2001:379 - DUBLIN: 1–2 Exchange Street, Dublin

NMI Burial Excavation Records

County: Dublin Site name: DUBLIN: 1–2 Exchange Street

Sites and Monuments Record No.: N/A Licence number: 01E1161

Author: Margaret Gowen with Kevin Weldon, Margaret Gowen & Co. Ltd.

Site type: Historic town

Period/Dating: Multi-period

ITM: E 715390m, N 734067m

Latitude, Longitude (decimal degrees): 53.344234, -6.267082

Monitoring was carried out over three days in December 2001 during construction of a new office building at 1–2 Exchange Street Upper, Dublin 2. All substructure works, including the piling operation and the insertion of ground beams, were monitored. These had been designed to lie above the archaeological horizon, thus reducing the impact on archaeological deposits, the levels of which had been recorded in test excavation. The piling design and structural design of the building were devised to minimise impact, and the number of piles was kept to a minimum to limit the impact. The site is located within the north-east corner of the Viking walled town.

Previous excavations further north at 33–34 Parliament Street located the remains of a sequence of 10th/11th-century earthen flood banks, which were subsequently replaced by a stone wall c. 1100. Evidence of an unusual clay platform was also found at the Exchange Street

Upper side of the site.
Testing had established the presence of well-preserved deposits extending over the entire site lying below c. 0.3m, below an existing concrete basement floor. The design of the new scheme sought to keep all formation levels above archaeological deposits and to use the concrete floor as a load-bearing working surface for the piling rig and the mini-digger used for excavation to ground-beam formation level. The beam trenches were accurately cut through the concrete, thereby avoiding any collateral disturbance.

Demolition and site clearance work revealed the presence of an unbasemented area, leaving a deposit sequence (a ‘high spot’) of surviving archaeology in the south-west corner of the site, measuring roughly 9m east–west by 3m, along the street frontage. The design of the basement of the new building was adjusted to leave all but the northern edge of this ‘high spot’ in situ. The location of one crucial ground beam adjacent to it at basement level, however, resulted in a need to trim back its northern edge. This process effectively cleaned up the section, and a sequence of deposits 1.4m deep was exposed, overlain by loose 18th-century rubble which had to be graded back for safety purposes. This section was recorded in detail prior to the construction of a retaining wall which now effectively serves to protect the remaining ‘block’ of deposits.
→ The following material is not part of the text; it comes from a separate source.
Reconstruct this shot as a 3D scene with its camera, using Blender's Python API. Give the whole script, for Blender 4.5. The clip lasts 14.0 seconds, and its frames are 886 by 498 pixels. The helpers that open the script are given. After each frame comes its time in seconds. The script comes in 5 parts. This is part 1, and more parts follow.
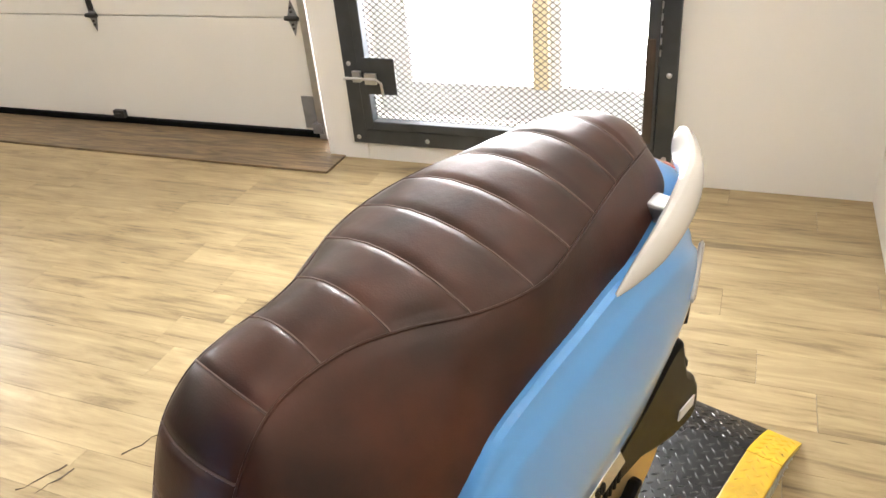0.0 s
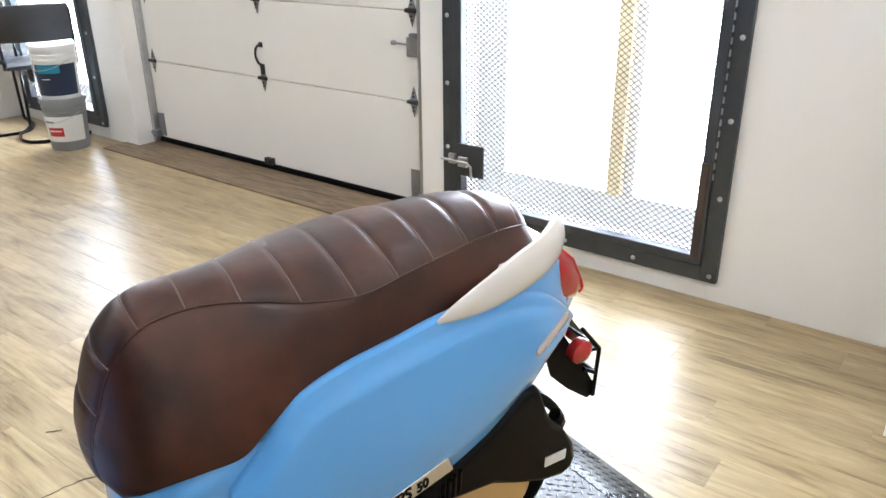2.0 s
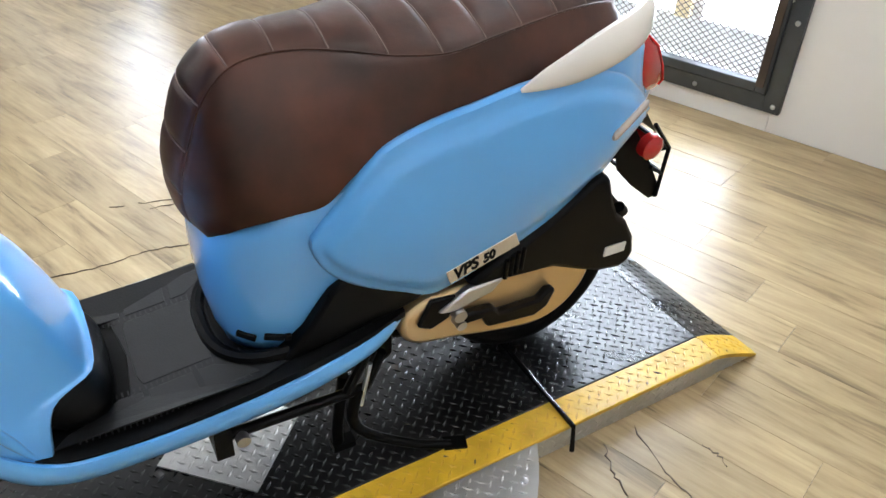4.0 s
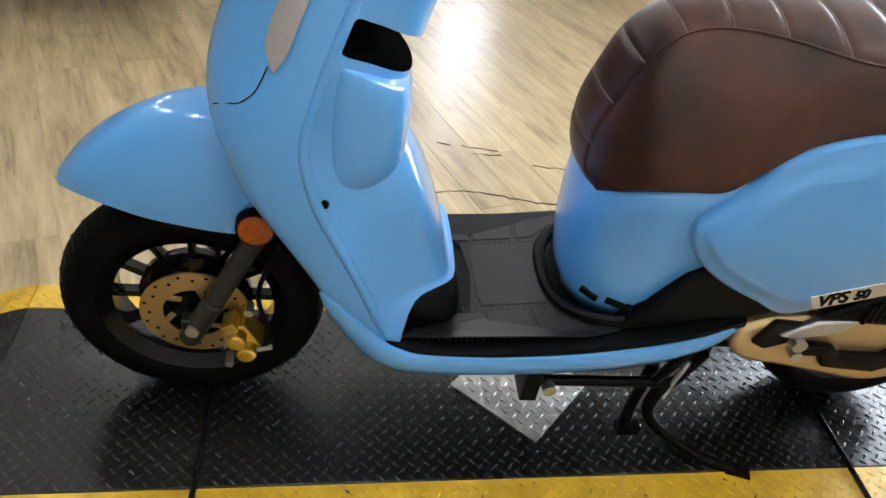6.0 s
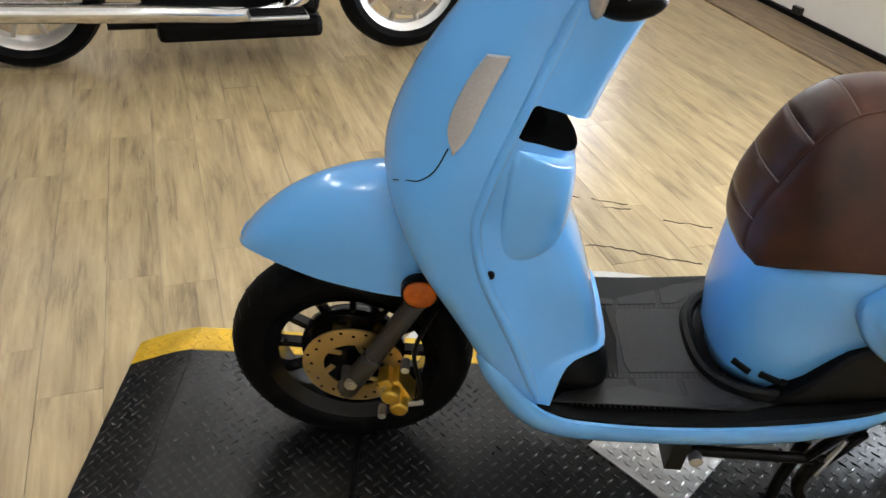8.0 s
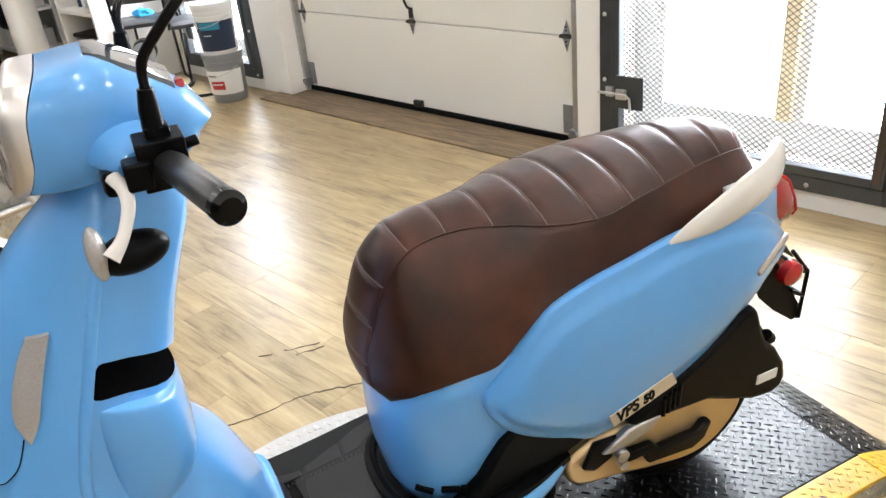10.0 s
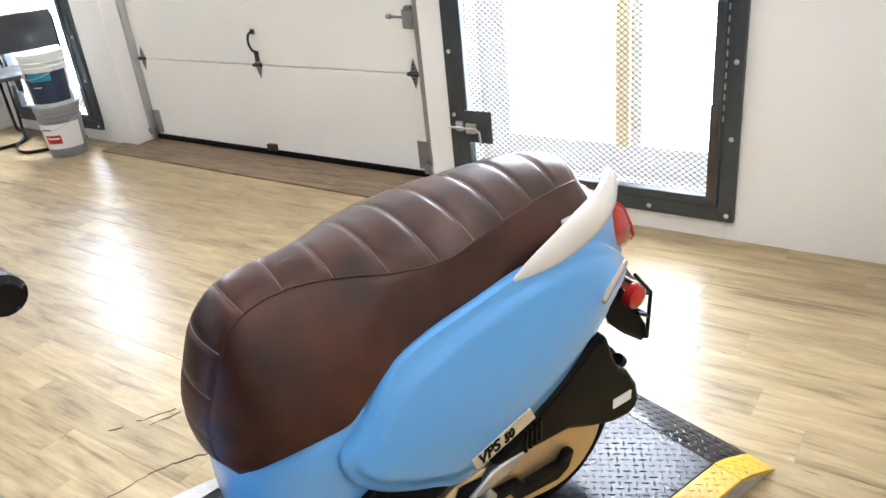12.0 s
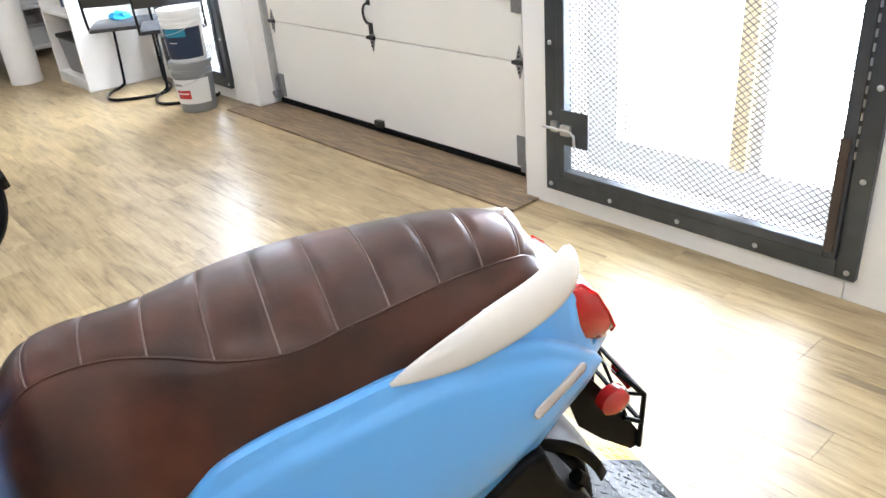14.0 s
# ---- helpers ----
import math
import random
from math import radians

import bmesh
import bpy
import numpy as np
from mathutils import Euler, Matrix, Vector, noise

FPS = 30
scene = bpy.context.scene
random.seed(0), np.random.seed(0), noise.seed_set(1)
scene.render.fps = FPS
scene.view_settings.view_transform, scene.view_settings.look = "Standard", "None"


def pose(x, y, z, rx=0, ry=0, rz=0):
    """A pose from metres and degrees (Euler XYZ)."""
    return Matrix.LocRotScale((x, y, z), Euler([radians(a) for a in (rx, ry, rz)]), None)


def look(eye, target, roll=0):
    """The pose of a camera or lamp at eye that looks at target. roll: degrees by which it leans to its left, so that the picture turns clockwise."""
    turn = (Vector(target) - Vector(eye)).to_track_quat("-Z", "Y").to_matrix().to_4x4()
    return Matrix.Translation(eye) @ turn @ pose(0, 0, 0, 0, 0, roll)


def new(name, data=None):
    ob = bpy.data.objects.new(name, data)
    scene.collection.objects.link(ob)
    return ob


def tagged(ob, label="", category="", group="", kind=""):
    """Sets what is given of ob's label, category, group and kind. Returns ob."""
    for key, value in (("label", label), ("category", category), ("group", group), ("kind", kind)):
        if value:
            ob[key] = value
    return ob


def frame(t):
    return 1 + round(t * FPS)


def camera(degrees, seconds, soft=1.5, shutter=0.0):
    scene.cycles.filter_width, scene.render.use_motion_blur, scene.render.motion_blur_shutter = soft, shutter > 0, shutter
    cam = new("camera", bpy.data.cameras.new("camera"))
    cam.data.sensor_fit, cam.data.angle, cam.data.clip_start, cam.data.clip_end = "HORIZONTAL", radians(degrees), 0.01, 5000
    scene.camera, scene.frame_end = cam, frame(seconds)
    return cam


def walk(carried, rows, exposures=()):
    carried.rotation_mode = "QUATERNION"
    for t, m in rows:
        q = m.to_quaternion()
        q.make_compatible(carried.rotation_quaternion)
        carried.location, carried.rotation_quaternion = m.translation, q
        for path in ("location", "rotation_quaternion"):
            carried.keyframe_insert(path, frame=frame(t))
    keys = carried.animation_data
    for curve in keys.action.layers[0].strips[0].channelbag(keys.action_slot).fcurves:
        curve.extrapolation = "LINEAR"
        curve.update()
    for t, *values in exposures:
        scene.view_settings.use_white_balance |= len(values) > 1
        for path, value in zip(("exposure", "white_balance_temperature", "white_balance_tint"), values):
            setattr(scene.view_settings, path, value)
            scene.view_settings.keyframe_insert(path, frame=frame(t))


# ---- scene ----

The section revealed deposits that were organic in nature and contained the remains of clay and stone-lined hearths, as well as some post-and-wattle fences.

Properties excavated in 33–34 Parliament Street indicated an east–west alignment and the entrances of several houses extending under Exchange Street Upper were exposed on that site. The presence of hearths in association with clay and overlying organic layers in the exposed section on this site can be interpreted as the remains of at least two houses.

The piling operation indicated that the archaeological deposits only extended a further 0.4m below the exposed section, indicating a sharp rise in original topography beneath this southern part of Exchange Street Upper. It also indicates that the deposits revealed can probably be dated to the 10th and 11th centuries.

There were no finds apart from some animal bone and shell.